| Supplied material |

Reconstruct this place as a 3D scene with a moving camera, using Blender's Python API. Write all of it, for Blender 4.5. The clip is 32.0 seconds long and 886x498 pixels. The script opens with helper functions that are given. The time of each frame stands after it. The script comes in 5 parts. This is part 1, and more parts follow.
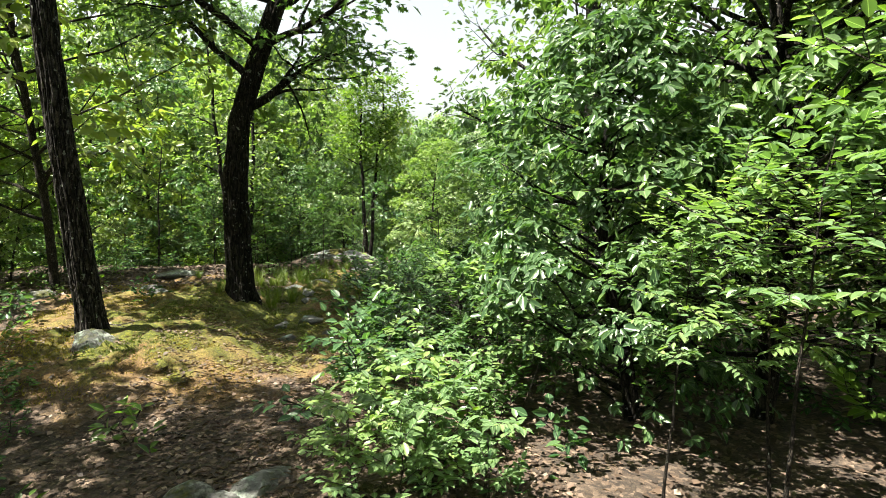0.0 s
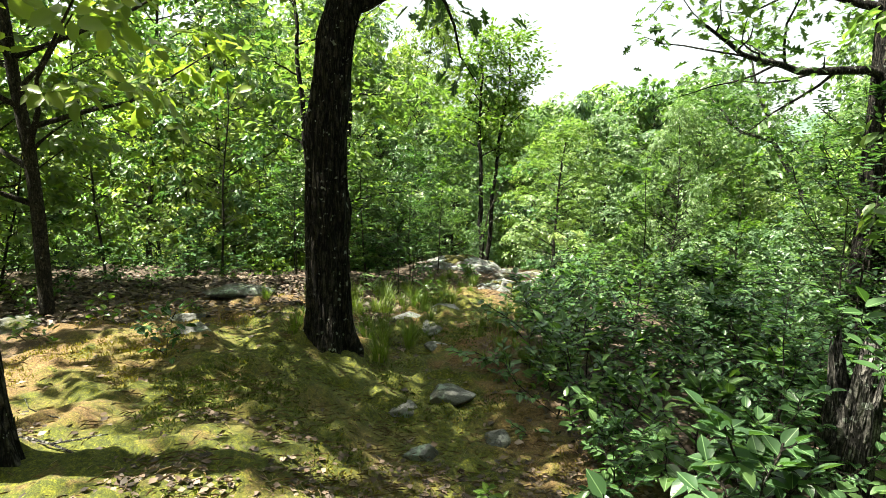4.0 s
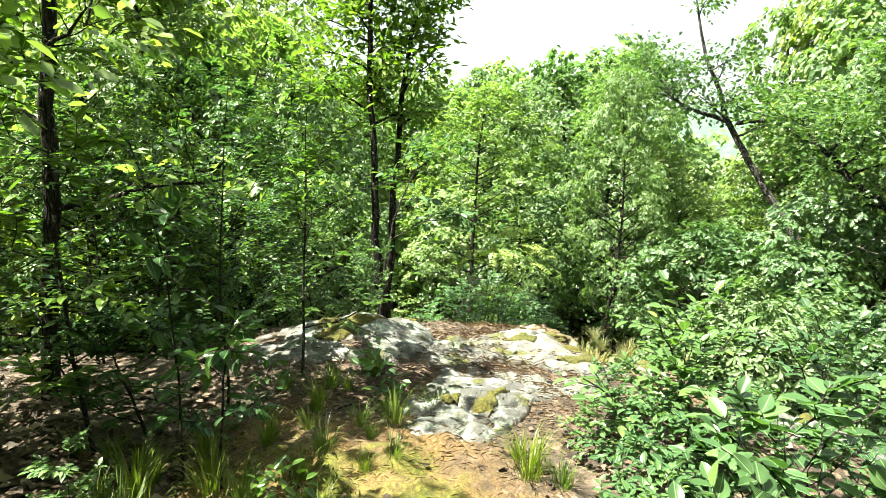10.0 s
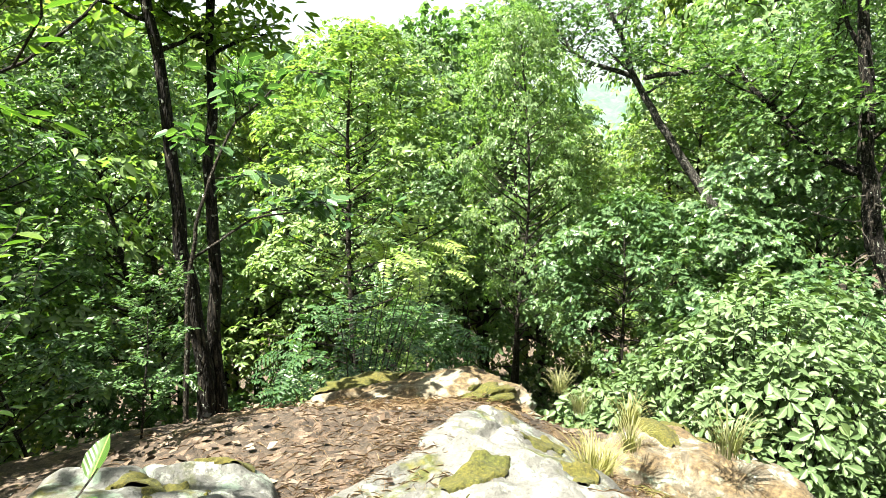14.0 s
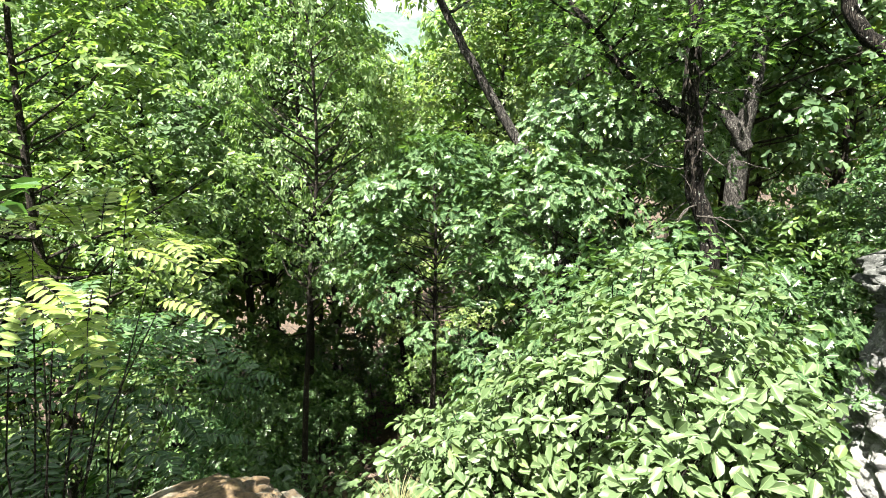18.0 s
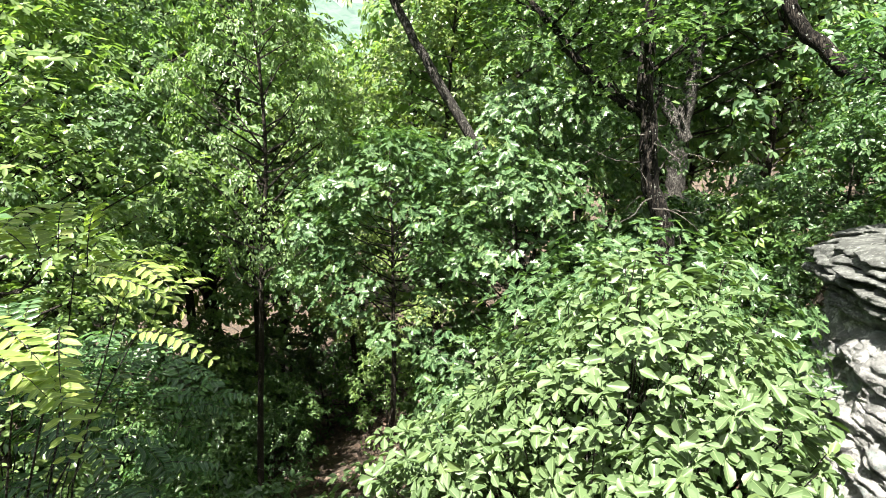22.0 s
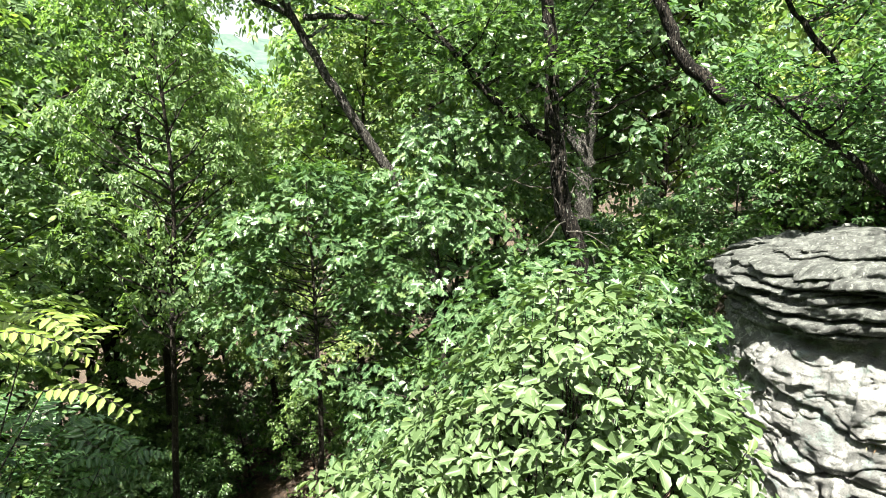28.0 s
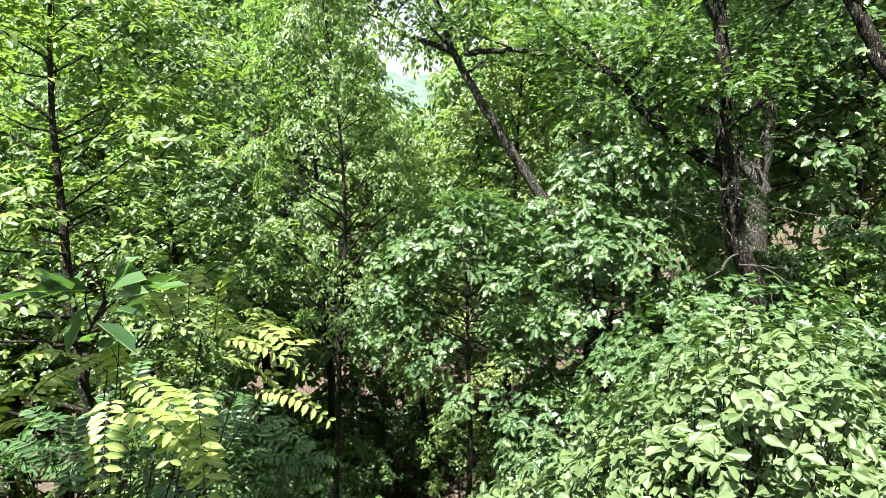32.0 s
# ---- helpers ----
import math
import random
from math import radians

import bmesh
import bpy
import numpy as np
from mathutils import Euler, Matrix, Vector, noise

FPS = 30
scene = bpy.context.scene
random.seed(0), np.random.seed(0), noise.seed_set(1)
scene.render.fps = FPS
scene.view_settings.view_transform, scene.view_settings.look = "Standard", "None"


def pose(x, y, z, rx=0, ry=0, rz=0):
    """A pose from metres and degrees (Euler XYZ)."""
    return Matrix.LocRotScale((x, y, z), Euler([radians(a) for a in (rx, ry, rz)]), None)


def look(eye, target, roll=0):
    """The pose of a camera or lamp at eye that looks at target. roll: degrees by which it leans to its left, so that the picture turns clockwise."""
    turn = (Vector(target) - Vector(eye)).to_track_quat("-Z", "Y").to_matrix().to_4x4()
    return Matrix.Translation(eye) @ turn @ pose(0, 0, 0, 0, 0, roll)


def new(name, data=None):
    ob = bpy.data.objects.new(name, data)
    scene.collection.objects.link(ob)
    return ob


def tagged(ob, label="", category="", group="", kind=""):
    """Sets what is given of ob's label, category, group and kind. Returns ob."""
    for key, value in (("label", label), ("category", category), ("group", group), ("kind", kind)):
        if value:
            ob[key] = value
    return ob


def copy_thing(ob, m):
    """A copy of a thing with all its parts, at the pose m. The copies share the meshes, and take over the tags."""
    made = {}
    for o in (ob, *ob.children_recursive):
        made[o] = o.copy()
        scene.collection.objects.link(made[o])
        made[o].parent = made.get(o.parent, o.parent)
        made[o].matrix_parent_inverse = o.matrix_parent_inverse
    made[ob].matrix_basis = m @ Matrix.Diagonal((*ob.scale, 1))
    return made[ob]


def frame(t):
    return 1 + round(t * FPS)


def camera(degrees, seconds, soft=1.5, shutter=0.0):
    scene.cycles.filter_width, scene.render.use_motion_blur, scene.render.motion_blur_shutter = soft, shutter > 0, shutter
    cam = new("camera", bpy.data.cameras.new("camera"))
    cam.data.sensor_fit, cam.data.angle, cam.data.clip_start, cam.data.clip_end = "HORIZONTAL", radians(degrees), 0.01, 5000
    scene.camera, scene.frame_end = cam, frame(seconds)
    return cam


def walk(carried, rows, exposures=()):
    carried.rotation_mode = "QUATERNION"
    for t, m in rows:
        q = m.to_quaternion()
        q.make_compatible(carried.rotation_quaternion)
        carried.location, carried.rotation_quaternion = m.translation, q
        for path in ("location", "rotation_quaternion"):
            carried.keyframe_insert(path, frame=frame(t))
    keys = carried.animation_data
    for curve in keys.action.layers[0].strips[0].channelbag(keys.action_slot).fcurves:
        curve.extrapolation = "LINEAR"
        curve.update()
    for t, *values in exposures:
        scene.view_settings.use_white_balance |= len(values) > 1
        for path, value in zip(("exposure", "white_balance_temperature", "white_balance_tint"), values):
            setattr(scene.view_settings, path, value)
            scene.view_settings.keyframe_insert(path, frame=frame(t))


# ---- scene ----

| What is being asked |
Write out the material above again, word for word, minus its pictures.

| Exercise answer |
Reconstruct this place as a 3D scene with a moving camera, using Blender's Python API. Write all of it, for Blender 4.5. The clip is 32.0 seconds long and 886x498 pixels. The script opens with helper functions that are given. The time of each frame stands after it. The script comes in 5 parts. This is part 1, and more parts follow.
0.0 s
4.0 s
10.0 s
14.0 s
18.0 s
22.0 s
28.0 s
32.0 s
# ---- helpers ----
import math
import random
from math import radians

import bmesh
import bpy
import numpy as np
from mathutils import Euler, Matrix, Vector, noise

FPS = 30
scene = bpy.context.scene
random.seed(0), np.random.seed(0), noise.seed_set(1)
scene.render.fps = FPS
scene.view_settings.view_transform, scene.view_settings.look = "Standard", "None"


def pose(x, y, z, rx=0, ry=0, rz=0):
    """A pose from metres and degrees (Euler XYZ)."""
    return Matrix.LocRotScale((x, y, z), Euler([radians(a) for a in (rx, ry, rz)]), None)


def look(eye, target, roll=0):
    """The pose of a camera or lamp at eye that looks at target. roll: degrees by which it leans to its left, so that the picture turns clockwise."""
    turn = (Vector(target) - Vector(eye)).to_track_quat("-Z", "Y").to_matrix().to_4x4()
    return Matrix.Translation(eye) @ turn @ pose(0, 0, 0, 0, 0, roll)


def new(name, data=None):
    ob = bpy.data.objects.new(name, data)
    scene.collection.objects.link(ob)
    return ob


def tagged(ob, label="", category="", group="", kind=""):
    """Sets what is given of ob's label, category, group and kind. Returns ob."""
    for key, value in (("label", label), ("category", category), ("group", group), ("kind", kind)):
        if value:
            ob[key] = value
    return ob


def copy_thing(ob, m):
    """A copy of a thing with all its parts, at the pose m. The copies share the meshes, and take over the tags."""
    made = {}
    for o in (ob, *ob.children_recursive):
        made[o] = o.copy()
        scene.collection.objects.link(made[o])
        made[o].parent = made.get(o.parent, o.parent)
        made[o].matrix_parent_inverse = o.matrix_parent_inverse
    made[ob].matrix_basis = m @ Matrix.Diagonal((*ob.scale, 1))
    return made[ob]


def frame(t):
    return 1 + round(t * FPS)


def camera(degrees, seconds, soft=1.5, shutter=0.0):
    scene.cycles.filter_width, scene.render.use_motion_blur, scene.render.motion_blur_shutter = soft, shutter > 0, shutter
    cam = new("camera", bpy.data.cameras.new("camera"))
    cam.data.sensor_fit, cam.data.angle, cam.data.clip_start, cam.data.clip_end = "HORIZONTAL", radians(degrees), 0.01, 5000
    scene.camera, scene.frame_end = cam, frame(seconds)
    return cam


def walk(carried, rows, exposures=()):
    carried.rotation_mode = "QUATERNION"
    for t, m in rows:
        q = m.to_quaternion()
        q.make_compatible(carried.rotation_quaternion)
        carried.location, carried.rotation_quaternion = m.translation, q
        for path in ("location", "rotation_quaternion"):
            carried.keyframe_insert(path, frame=frame(t))
    keys = carried.animation_data
    for curve in keys.action.layers[0].strips[0].channelbag(keys.action_slot).fcurves:
        curve.extrapolation = "LINEAR"
        curve.update()
    for t, *values in exposures:
        scene.view_settings.use_white_balance |= len(values) > 1
        for path, value in zip(("exposure", "white_balance_temperature", "white_balance_tint"), values):
            setattr(scene.view_settings, path, value)
            scene.view_settings.keyframe_insert(path, frame=frame(t))


# ---- scene ----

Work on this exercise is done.